Es verdad que muchos como él vieron esa realidad. Sin embargo, lo que caracteriza la mirada del dominico es que detrás de la vida viciosa de Alejandro vi y de la compra que había hecho del papado –formas aberrantes de la vida moral que han constituido siempre la crítica a la Iglesia–, Savonarola veía un género de mal más terrible: la inversión del espíritu de Cristo, el poder que, desde que la Iglesia se volvió institución, se ha asentado sobre su cuerpo pobre y desnudo, malversándolo.
Quizá, como lo ha mostrado Illich al hablar de él en su último libro, los gestos más hermosos y perentorios de esa crítica y de esa fidelidad al espíritu de la Iglesia sean, no tanto su actividad política y sus denuncias teológicas, sino los que hizo al final de su vida. Encarcelado durante cincuenta días y torturado para que abjurará de que era un profeta de inspiración divina –base de la acusación de herejía–, Savonarola no descuida su vocación: con el brazo roto y la piel destrozada dicta dos interpretaciones de los Salmos que inspiran las reformas que más tarde intentarán los dominicos en España. Durante la misa que precede a su ejecución habla de su infinito sufrimiento por haber abjurado: "Me retracto; mentí por temor al suplicio, y quiero que esto se proclame. Que la inmensidad de mi pecado se disuelva en la inmensidad de vuestra piedad." A sus dos amigos, condenados junto con él, les dice por turno: "No somos dueños de nuestra muerte. Seamos dichosos si podemos morir de la muerte que Dios nos asigna." "Esta noche se me reveló que quieres gritar nuestra inocencia. Jesús en la cruz no lo hizo. Tampoco lo haremos nosotros." Al entrar en el camino que los lleva al cadalso, dos dominicos delegados por el general de la orden para quitarle el hábito, lo aguardan: "No se lo daré –les dice–, pero ustedes pueden despojarme de él." Unos pasos más adelante, ante al enviado especial del Papa que le lee la condena que concluye con su exclusión "de la Iglesia militante y triunfante", responde: "Puede excluirme de la Iglesia temporal, Señor; únicamente de ella. No tiene poder para decretar el segundo punto." Un paso más, casi a punto de llegar al cadalso, el inquisidor que los había torturado los aguarda para otorgarles la gracia de una indulgencia plenaria mediante la cual el Papa suspende el castigo del Purgatorio. "El decreto –dice Illich– culmina la locura, no de Savonarola sino de la misma Iglesia, con esta pregunta: ¿Aceptan?" Esta vez no hubo palabras. Los tres dominicos inclinaron la cabeza y entraron en la muerte.
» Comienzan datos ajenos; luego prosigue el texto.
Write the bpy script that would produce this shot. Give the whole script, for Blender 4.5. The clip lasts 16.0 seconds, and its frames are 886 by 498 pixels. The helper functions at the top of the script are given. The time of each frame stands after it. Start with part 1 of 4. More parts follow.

¿Qué significa este silencio, la última y más elocuente respuesta de Savonarola? Quizá, como el propio Illich lo dijo en un texto muy anterior, sea la respuesta de la Pietà. Un silencio, que no es el de la aceptación viril que se enraíza en la obediencia, sino uno que, como en la muerte de Cristo, está más allá de cualquier respuesta, el silencio de "la aceptación sin frustración de una vida inútil, un silencio de impotencia deseada a través de la cual se salvó el mundo" en Jesús, una inmensa y hermosa paradoja en la que está contenida toda la rebeldía en la adhesión.
El último silencio de Savonarola resuena como un desafío a estos tiempos miserables, el desafío que desde la Encarnación los locos y bufones lanzan a la imbécil racionalidad del poder y del cálculo que una Iglesia extraviada le heredó al mundo de hoy.
Además opino que hay que respetar los Acuerdos de San Andrés, liberar a todos los zapatistas presos, derruir el Costco-cm del Casino de la Selva, esclarecer los crímenes de las asesinadas de Juárez, sacar a la Minera San Xavier del Cerro de San Pedro y liberar a los presos de Atenco.